Nei casi, invece, in cui sussista il primo requisito ma l’inesistenza sia riscontrabile in sede di controllo formale o automatizzato, la compensazione indebita riguarda crediti non spettanti e si applicano i termini ordinari per l’attività di accertamento.

Crediti inesistenti e crediti non spettanti, differenze e regime giuridico applicabile

La problematica di fondo approfondita dalle Sezioni Unite è sostanzialmente incentrata su due profili:

  • sulla effettiva differenza delle due nozioni e i relativi i caratteri distintivi;
  • sulla ravvisabilità - e in quali termini - di un regime giuridico differente tra l’indebito utilizzo in compensazione di un credito inesistente ovvero non spettante.

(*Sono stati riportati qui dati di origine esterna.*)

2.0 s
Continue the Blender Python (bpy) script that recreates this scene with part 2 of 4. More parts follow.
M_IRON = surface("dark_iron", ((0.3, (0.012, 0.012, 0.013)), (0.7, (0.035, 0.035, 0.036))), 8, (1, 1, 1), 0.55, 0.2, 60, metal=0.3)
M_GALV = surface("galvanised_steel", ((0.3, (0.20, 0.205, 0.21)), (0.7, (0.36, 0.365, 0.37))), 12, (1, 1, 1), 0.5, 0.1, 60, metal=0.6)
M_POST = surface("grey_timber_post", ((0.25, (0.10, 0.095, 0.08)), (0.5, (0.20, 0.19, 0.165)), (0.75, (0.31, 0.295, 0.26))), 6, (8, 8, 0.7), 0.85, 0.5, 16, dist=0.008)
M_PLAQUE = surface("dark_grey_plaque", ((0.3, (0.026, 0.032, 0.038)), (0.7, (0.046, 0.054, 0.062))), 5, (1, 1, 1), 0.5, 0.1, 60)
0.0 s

Ebbene, sul primo punto, le SU hanno concluso che la distinzione tra credito inesistente e credito non spettante ha, innanzitutto, carattere strutturale e trae il suo fondamento logico giuridico dal complessivo sistema ordinamentale tributario: l’una (“l’inesistenza”) ha un valore obiettivo, mentre l’altra (la “non spettanza”) ha un carattere dinamico ancorato al presupposto, antitetico, dell’esistenza del credito.

Per quanto riguarda la seconda questione, gli Ermellini hanno richiamato il complessivo quadro normativo applicabile, evidenziando come dal medesimo emerga che, recepita positivamente la distinzione tra crediti inesistenti e crediti non spettanti, l’intervento del legislatore è stato mirato a fornire una disciplina specifica in caso di compensazioni con crediti inesistenti.

Questo, in conclusione, il principio di diritto enunciato dalle Sezioni Unite:

"in tema di compensazione di crediti o eccedenze d’imposta da parte del contribuente, all’azione di accertamento dell’erario si applica il più lungo termine di otto anni, di cui all’art. 27, comma 16, Dl n. 185 del 2008, quando il credito utilizzato è inesistente, condizione che si realizza - alla luce anche dell’art. 13, comma 5, terzo periodo, D. Lgs. n. 471 del 1997, come modificato dal D. Lgs. n. 158 del 2015 – allorché ricorrano congiuntamente i seguenti requisiti:

a) il credito, in tutto o in parte, è il risultato di una artificiosa rappresentazione ovvero è carente dei presupposti costitutivi previsti dalla legge ovvero, pur sorto, è già estinto al momento del suo utilizzo;

b) l’inesistenza non è riscontrabile 31 di 39 mediante i controlli di cui agli artt. 36-bis e 36-ter DPR n. 600 del 1973 e all’art. 54-bis DPR n. 633 del 1972; ove sussista il primo requisito ma l’inesistenza sia riscontrabile in sede di controllo formale o automatizzato, la compensazione indebita riguarda crediti non spettanti e si applicano i termini ordinari per l’attività di accertamento".